1917-03-23 The Sun (New York, NY) (page 13)
Fails to Respond to Call in Tenth Round in Fairmont A. C. Bout.


A combination of boxing skill that hasn't been seen since the palmy days of Young Griffo and a terrific right hand punch enabled Benny Leonard of Harlem to give Packy Hommey such a lacing that the little Italian's manager wisely refused to allow Hommey to come to scratch for the tenth round in their bout at the Fairmont A. C. last night.

A wiser and more humane action would have been for Referee Billy Joh to have stopped the bout as early as the eighth round. At that stage Leonard had Hommey hopelessly beaten and there was no reason for his being subjected to another round of needless and dangerous punishment.

With every hit, stop and getaway of the manly art at his glove tips, fast with both feet and hands, alert and quick of thought as he was cool and collected of demeanor, timing his punches splendidly and showing a fine judgment of distance, Leonard had Hommey at his mercy. Benny feinted his opponent into bowknots, creating openings through which he crashed lefts and rights with the accuracy of a sharpshooter's bullet. He rolled and twisted around most of Hommey's leads. He blocked or ducked others. A few wild left hand swings which Leonard took going away were all the punches poor Packy could land.
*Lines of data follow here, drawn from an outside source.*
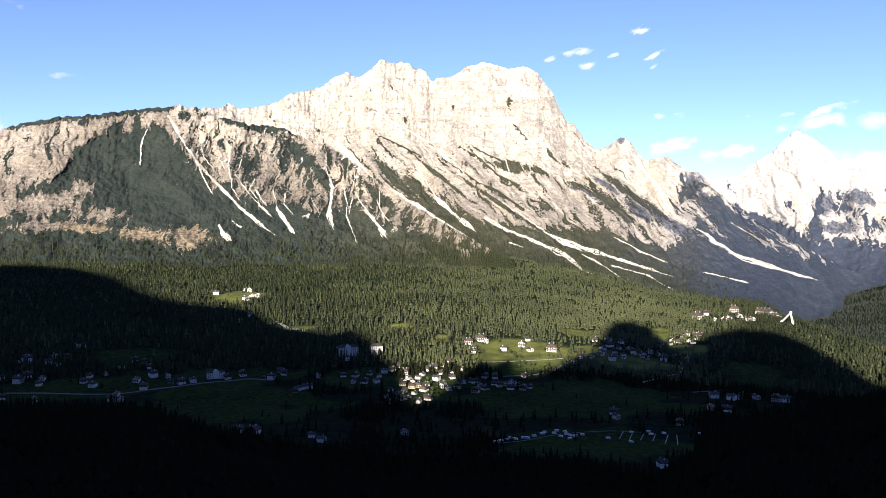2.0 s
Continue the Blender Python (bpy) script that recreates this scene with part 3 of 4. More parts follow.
# ---- woods ----
def conifers(name, label, A, R, H, W, tiers, sides, rnd, on=None, mat=None):
    """Many spruces in one mesh: stacked ragged cones."""
    n = len(A)
    X, Y, Z = on.T if on is not None else (R * np.sin(np.radians(A)), R * np.cos(np.radians(A)), ground_height(A, R))
    ang0 = rnd.rand(n) * 6.28
    per = tiers * (sides + 1)
    co = np.zeros((n, per, 3))
    for t in range(tiers):
        lo, hi = 0.06 + 0.84 * t / tiers, 0.06 + 0.84 * (t + 1) / tiers + 0.10
        wide = W * (1 - 0.82 * t / tiers)
        for s in range(sides):
            ang = ang0 + (s + 0.5 * (t % 2)) * 6.283 / sides
            rad = wide * (0.75 + 0.5 * rnd.rand(n))
            co[:, t * (sides + 1) + s] = np.stack((X + rad * np.cos(ang), Y + rad * np.sin(ang), Z + H * (lo + 0.05 * (rnd.rand(n) - 0.5))), -1)
        co[:, t * (sides + 1) + sides] = np.stack((X, Y, Z + H * min(hi, 1.0)), -1)
    tri = [(t * (sides + 1) + s, t * (sides + 1) + (s + 1) % sides, t * (sides + 1) + sides) for t in range(tiers) for s in range(sides)]
    F = (np.array(tri)[None] + (np.arange(n) * per)[:, None, None]).reshape(-1)
    me = bpy.data.meshes.new(name)
    me.vertices.add(n * per)
    me.vertices.foreach_set("co", co.reshape(-1).astype(np.float32))
    me.loops.add(len(F))
    me.loops.foreach_set("vertex_index", F.astype(np.int32))
    me.polygons.add(len(F) // 3)
    me.polygons.foreach_set("loop_start", np.arange(0, len(F), 3, dtype=np.int32))
    me.update(calc_edges=True)
    me.materials.append(mat or SHADED_SPRUCE)
    return tagged(new(name, me), label, "forest", kind="stuff")


VILLAGES = ((29, 2060, 2.6, 60), (-29, 1480, 3.5, 130), (7.2, 1240, 3.4, 110), (-18, 1290, 9, 110), (20.5, 1590, 4.5, 60), (-6, 1350, 4, 40), (14.5, 1330, 4.5, 30), (26, 1700, 2.2, 60), (11.5, 1500, 1.2, 40), (14.8, 1490, 2.4, 40))


def village_mask(a, r):
    m = np.zeros(np.shape(a))
    for a0, r0, wa, wr in VILLAGES:
        m = np.maximum(m, smooth(1.1, 0.8, np.hypot((a - a0) / wa, (r - r0) / wr)))
    return m


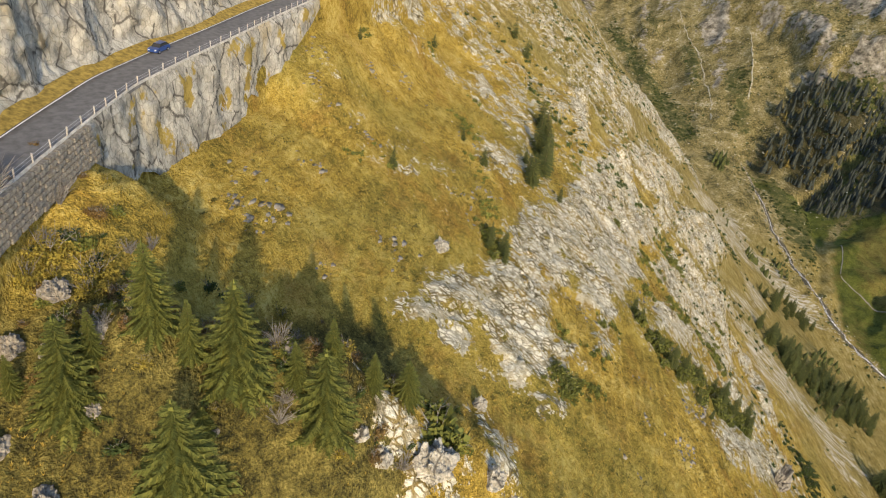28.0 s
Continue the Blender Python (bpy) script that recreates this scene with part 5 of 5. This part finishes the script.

For seven rounds Leonard was content to give Hommey a boxing lesson. In the eighth Benny cut loose with the heavy artillery and started to batter Hommey to the boards. A smashing right hand punch to the jaw practically put out Hommey on his feet. Another right hand blow sent Hommey reeling along the ropes. Benny followed with pile driving punches but still the courageous little Italian failed to sink to the canvas. He was helpless, however, and Leonard appealed to the referee to save Hommey from further punishment. Referee Joh told Leonard to "go on."

During the rest of the round the helpless Hommey was battered from pillar to post. Time and again Leonard, setting himself for the punch and putting all of his weight behind the blow, crashed his right hand home. Once Hommey went to his glove tips, but quickly tottered to his feet. The crowd was yelling for Joh to halt the slaughter when the gong rang.

The ninth round was a repetition of the seventh, with Leonard showering Hommey with lefts and rights. One of the blows dropped the Italian for a count of nine. The fans beseeched Joh to end the massacre. The gong rang without Joh taking action.

So earnestly did the fans roar at Joh not to allow the bout to continue that between the ninth and tenth rounds Joh went to Hommey's corner and asked Packy if he wanted the bout stopped. The Italian shook his head, but his manager, Harry Lenny, wisely consented to allow Joh to end the mill.